We designed 6 tasks and 8 follow-up Likert scale questions to survey whether our digital solution fulfills the design requirements.

The 4 participants were asked to think aloud and share their thinking processes and reactions while performing the tasks on Figma prototype and answer evaluation questions afterward.
(click the image on the right for task and question details)

Outcome & Analysis

We organized the task completion data and the Likert scale responses into a histogram to analyze the result and discovered that the overall design is informative and easy to use, but minor changes can be made to optimize the user experience.
100% task completion rate and the high satisfaction level indicated that the task flows and the design are straightforward, and the main features, selling, buying, and lending, are intuitive for users to navigate. It meets our design requirements by giving students information about what to do with inactive laptops and providing reliable information about available devices for purchase and rental.

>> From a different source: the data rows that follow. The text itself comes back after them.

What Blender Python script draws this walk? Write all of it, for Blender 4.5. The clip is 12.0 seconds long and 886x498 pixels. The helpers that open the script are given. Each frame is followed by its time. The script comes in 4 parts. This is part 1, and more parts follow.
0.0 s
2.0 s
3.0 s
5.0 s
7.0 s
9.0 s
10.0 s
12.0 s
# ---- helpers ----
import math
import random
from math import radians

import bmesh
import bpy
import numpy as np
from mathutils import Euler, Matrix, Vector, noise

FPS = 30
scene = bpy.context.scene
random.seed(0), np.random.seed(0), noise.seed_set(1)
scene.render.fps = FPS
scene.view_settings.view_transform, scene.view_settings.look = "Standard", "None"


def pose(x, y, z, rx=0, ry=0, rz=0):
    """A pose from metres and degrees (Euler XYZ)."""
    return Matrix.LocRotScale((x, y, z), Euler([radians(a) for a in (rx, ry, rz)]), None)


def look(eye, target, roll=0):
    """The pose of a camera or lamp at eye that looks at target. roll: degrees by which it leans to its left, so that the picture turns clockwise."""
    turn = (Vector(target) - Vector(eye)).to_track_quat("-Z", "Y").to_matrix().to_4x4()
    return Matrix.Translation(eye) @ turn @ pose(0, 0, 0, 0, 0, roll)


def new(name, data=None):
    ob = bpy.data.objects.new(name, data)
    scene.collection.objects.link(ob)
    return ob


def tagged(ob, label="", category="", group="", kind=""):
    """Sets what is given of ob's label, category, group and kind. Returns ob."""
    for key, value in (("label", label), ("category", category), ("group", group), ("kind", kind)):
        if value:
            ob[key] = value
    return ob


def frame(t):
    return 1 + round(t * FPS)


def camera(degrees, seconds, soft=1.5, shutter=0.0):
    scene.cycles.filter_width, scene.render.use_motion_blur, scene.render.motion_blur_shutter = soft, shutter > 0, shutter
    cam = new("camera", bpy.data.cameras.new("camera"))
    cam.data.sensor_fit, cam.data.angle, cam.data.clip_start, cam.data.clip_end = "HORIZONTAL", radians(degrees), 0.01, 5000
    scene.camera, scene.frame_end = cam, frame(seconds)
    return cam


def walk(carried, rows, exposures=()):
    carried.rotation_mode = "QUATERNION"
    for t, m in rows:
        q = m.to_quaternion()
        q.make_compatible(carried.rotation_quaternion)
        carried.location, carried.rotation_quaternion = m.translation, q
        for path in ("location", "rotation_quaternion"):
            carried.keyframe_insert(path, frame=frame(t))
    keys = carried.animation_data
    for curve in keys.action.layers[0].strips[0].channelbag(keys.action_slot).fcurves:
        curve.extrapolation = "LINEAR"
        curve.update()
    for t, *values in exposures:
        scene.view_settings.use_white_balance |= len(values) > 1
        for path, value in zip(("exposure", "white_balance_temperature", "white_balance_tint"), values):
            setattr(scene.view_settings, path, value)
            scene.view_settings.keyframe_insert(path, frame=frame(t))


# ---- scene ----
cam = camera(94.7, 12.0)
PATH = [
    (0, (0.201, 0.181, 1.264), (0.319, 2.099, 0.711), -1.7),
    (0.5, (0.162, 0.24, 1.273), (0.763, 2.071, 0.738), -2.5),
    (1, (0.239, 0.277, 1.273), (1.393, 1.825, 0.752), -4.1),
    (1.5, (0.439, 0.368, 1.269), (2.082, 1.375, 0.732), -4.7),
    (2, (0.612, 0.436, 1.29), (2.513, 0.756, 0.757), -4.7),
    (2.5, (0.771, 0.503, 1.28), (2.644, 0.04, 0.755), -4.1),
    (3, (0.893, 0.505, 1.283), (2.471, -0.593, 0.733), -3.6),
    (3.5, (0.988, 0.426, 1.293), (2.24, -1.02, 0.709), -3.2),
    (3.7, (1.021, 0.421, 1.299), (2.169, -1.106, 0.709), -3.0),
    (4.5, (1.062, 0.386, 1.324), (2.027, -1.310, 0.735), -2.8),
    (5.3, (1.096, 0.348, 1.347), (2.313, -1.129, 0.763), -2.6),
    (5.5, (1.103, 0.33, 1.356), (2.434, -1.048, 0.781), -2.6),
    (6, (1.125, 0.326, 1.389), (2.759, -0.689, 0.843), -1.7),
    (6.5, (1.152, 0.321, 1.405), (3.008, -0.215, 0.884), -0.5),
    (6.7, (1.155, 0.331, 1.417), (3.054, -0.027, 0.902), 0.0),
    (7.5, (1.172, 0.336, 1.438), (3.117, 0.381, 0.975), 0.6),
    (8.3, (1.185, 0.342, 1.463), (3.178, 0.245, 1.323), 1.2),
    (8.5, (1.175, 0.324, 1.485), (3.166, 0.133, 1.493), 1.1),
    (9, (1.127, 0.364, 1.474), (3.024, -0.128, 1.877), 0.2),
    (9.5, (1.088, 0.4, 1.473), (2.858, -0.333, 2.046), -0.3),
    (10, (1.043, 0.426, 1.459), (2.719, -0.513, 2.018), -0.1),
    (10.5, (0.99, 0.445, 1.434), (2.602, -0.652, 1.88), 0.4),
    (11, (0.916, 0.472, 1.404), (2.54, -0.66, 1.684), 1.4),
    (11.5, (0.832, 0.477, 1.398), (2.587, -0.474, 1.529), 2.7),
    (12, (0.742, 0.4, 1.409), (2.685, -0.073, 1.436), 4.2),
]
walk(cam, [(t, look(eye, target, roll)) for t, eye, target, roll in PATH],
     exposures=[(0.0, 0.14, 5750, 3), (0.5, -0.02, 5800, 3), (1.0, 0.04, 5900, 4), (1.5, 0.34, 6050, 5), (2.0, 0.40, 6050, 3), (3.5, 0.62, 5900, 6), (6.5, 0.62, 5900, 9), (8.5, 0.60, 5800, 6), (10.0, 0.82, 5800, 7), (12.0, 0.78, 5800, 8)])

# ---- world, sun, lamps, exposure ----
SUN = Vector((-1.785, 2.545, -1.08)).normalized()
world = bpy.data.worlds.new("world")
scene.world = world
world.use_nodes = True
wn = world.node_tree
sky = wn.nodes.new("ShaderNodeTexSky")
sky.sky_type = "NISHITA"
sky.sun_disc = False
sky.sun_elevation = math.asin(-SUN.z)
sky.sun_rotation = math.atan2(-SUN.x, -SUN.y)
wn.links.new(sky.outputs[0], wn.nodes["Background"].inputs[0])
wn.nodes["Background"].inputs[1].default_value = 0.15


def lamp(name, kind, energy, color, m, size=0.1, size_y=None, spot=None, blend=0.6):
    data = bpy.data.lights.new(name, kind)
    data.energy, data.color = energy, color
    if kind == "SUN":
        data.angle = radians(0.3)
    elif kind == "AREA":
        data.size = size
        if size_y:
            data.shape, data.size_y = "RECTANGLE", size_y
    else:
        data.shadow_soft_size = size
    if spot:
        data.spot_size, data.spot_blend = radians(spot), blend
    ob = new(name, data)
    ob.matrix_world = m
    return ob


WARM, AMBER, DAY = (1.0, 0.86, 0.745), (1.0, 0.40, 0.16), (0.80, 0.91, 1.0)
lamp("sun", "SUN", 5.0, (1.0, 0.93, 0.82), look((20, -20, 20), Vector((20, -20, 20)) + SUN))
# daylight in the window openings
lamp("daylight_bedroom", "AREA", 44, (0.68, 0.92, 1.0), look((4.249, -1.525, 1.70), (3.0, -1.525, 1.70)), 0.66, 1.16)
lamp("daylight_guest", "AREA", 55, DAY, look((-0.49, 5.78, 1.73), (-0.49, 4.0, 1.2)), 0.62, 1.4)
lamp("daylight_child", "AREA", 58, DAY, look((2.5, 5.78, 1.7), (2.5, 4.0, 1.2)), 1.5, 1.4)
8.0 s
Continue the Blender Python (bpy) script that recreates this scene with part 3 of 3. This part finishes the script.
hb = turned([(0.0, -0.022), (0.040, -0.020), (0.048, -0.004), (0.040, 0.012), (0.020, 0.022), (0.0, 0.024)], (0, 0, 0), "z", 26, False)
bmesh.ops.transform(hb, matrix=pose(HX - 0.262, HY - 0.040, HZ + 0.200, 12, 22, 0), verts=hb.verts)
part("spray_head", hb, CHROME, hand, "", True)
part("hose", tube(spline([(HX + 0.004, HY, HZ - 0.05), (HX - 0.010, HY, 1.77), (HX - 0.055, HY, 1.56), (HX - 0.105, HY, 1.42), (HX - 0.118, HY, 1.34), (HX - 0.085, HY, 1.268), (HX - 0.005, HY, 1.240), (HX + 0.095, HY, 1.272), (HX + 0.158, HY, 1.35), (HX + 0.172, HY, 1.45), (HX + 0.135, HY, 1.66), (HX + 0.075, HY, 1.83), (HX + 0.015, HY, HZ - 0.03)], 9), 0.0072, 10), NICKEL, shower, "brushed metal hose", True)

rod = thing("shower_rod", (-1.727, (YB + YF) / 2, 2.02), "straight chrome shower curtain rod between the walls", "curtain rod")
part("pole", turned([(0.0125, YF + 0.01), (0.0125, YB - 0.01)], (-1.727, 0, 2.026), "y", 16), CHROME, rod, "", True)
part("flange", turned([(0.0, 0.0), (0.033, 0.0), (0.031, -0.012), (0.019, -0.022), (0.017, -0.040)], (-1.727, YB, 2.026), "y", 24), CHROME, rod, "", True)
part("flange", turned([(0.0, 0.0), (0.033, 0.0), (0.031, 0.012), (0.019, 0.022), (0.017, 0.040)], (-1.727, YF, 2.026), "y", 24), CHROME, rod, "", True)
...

Based on the feedback we received from the participants, there are 4 areas that we considered to improve for future systems.

Ⅵ. Reflection

Lesson Learned

Evidence-Based Design

The project is a prominent demonstration of research-driven design, in which every design decision was carefully made based on research findings that we discovered. It made me realize the significance of conducting user research and usability testing because understanding your users is the key to enhancing user experience.

Optimization of Technology Implementation

We discovered that many software programs could help optimize the research, prototype, and testing process. Effectively using these technologies could save time and improve the research and design experience.

Learn from the Communities

In addition to the common user research methods, visiting the local communities and talking to the people there are also effective ways to supplement the user research.